While speculation builds up for possible changes to China's macroeconomic control policies, Chinese analysts have urged the government to stick to a prudent monetary policy while allowing for more fine-tuning.
The world's second-largest economy still faces a worsening external environment and the threat of inflation with the eurozone debt crisis evolving and prices rising faster than desired, said Wang Tongsan, head of the Institute of Quantitative and Technical Economics under the Chinese Academy of Social Sciences (CASS).
Quantitative easing policies, which are likely to be put into place in the United States and Europe to help solve the debt crises there, may create additional inflationary pressure for China, he said.
"Therefore, it's currently inappropriate to adjust the general direction of China's macroeconomic control policies," said Wang.

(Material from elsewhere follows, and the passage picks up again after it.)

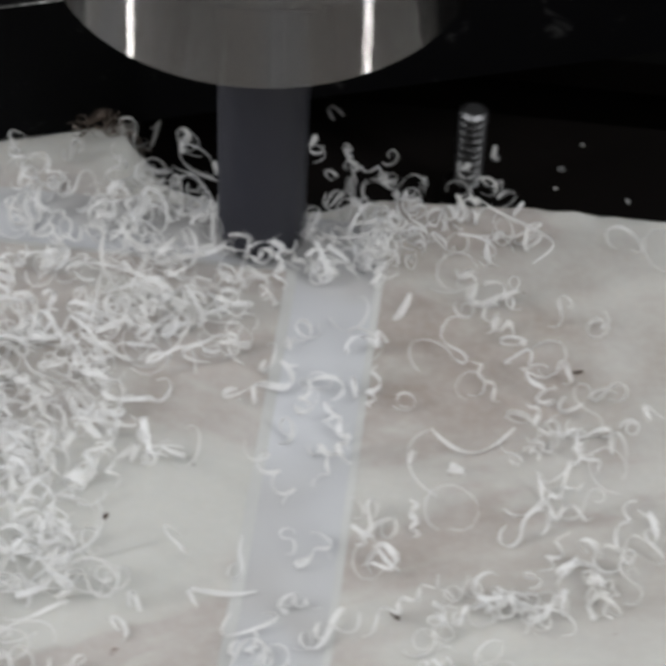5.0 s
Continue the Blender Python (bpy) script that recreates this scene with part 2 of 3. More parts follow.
def turned_steel(name, base, rough, spread=1.7):
    """Lathe-turned metal: its fine grooves run round the z axis and tilt the surface up and down."""
    m, nt, p = mat(name)
    v = coords(nt, (1, 1, 6))
    f = noise_at(nt, v, 14, 2, 0.5)
    nt.links.new(ramp(nt, f, [(0.3, tuple(b * 0.93 for b in base)), (0.7, base)]), p.inputs["Base Color"])
    p.inputs["Metallic"].default_value = 1.0
    p.inputs["Roughness"].default_value = rough
    tc = nt.nodes.new("ShaderNodeTexCoord")
    sep = nt.nodes.new("ShaderNodeSeparateXYZ")
    nt.links.new(tc.outputs["Object"], sep.inputs[0])
    fine = nt.nodes.new("ShaderNodeMath")
    fine.operation, fine.inputs[1].default_value = "MULTIPLY", 3.0e6
    nt.links.new(sep.outputs["Z"], fine.inputs[0])
    groove = nt.nodes.new("ShaderNodeTexWhiteNoise")
    groove.noise_dimensions = "1D"
    nt.links.new(fine.outputs[0], groove.inputs["W"])
    tilt = nt.nodes.new("ShaderNodeMapRange")
    tilt.inputs["To Min"].default_value, tilt.inputs["To Max"].default_value = -spread / 2, spread / 2
    nt.links.new(groove.outputs["Value"], tilt.inputs["Value"])
    lift = nt.nodes.new("ShaderNodeCombineXYZ")
    nt.links.new(tilt.outputs["Result"], lift.inputs["Z"])
    g = nt.nodes.new("ShaderNodeNewGeometry")
    add = nt.nodes.new("ShaderNodeVectorMath")
    nt.links.new(g.outputs["Normal"], add.inputs[0])
    nt.links.new(lift.outputs[0], add.inputs[1])
    unit = nt.nodes.new("ShaderNodeVectorMath")
    unit.operation = "NORMALIZE"
    nt.links.new(add.outputs[0], unit.inputs[0])
    nt.links.new(unit.outputs[0], p.inputs["Normal"])
    return m


def plain(name, base, rough, metal=0.0, grain=300, depth=0.0002, vary=0.25):
    m, nt, p = mat(name)
    v = coords(nt)
    a = noise_at(nt, v, grain * 0.12, 4)
    f = noise_at(nt, v, grain, 3)
    lo = tuple(b * (1 - vary) for b in base)
    hi = tuple(min(1, b * (1 + vary)) for b in base)
    nt.links.new(ramp(nt, a, [(0.3, lo), (0.7, hi)]), p.inputs["Base Color"])
    p.inputs["Roughness"].default_value = rough
    p.inputs["Metallic"].default_value = metal
    nt.links.new(bump(nt, f, 0.2, depth), p.inputs["Normal"])
    return m


EDGE = plain("frosted_groove_edge", (0.40, 0.404, 0.397), 0.45, 0, 700, 0.0001, 0.08)
PLATE, GROOVE, SHAVING = plate_material(), groove_material(), shaving_material()
FLUFF = shaving_material("fine_plastic_fluff", 0.80, 0.66)
for n in FLUFF.node_tree.nodes:
    if n.type == "VALTORGB":
        for e in n.color_ramp.elements:
            e.color = (0.975, 0.978, 0.98, 1)
OXIDE, WORN = oxide_material(), worn_material()
HOLDER = turned_steel("turned_steel", (0.205, 0.199, 0.194), 0.06)
BRIGHT = turned_steel("turned_steel_bright", (0.33, 0.32, 0.312), 0.06)
GROOVED = turned_steel("ground_steel_dark", (0.03, 0.03, 0.033), 0.3)
CARBIDE = plain("coated_carbide", (0.019, 0.020, 0.030), 0.42, 0.3, 500, 0.00005)
IRON = oxide_material("table_iron", (0.0034, 0.0029, 0.0027), 0.010, 0.02)
IRON_LIP = oxide_material("bare_iron", (0.008, 0.008, 0.0078), 0.03, 0.03)
BROWN = plain("burnt_residue", (0.20, 0.155, 0.125), 0.8, 0, 900, 0.0004, 0.5)
DARK = plain("dark_swarf", (0.05, 0.032, 0.024), 0.7, 0, 900, 0.0002, 0.4)
WALL = plain("painted_sheet_steel", (0.10, 0.102, 0.105), 0.5, 0, 8, 0.0005, 0.06)
FLOOR = plain("workshop_concrete", (0.10, 0.098, 0.095), 0.8, 0, 12, 0.001, 0.2)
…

An interest rate drop is not a priority to consider in the short term, as China's interest rates remain below the inflation level, he said.
However, Wang noted that decreasing the reserve requirement ratio (RRR) may a practical choice in the future.
China's central bank has raised interest rates three times and hiked the RRR six times this year, driving inflation down to 5.5 percent in October from 6.5 percent in July. The figure is still well above the government's full-year target of 4 percent.
The nation's major banks are currently required to set aside a record high of 21.5 percent of their cash in reserve.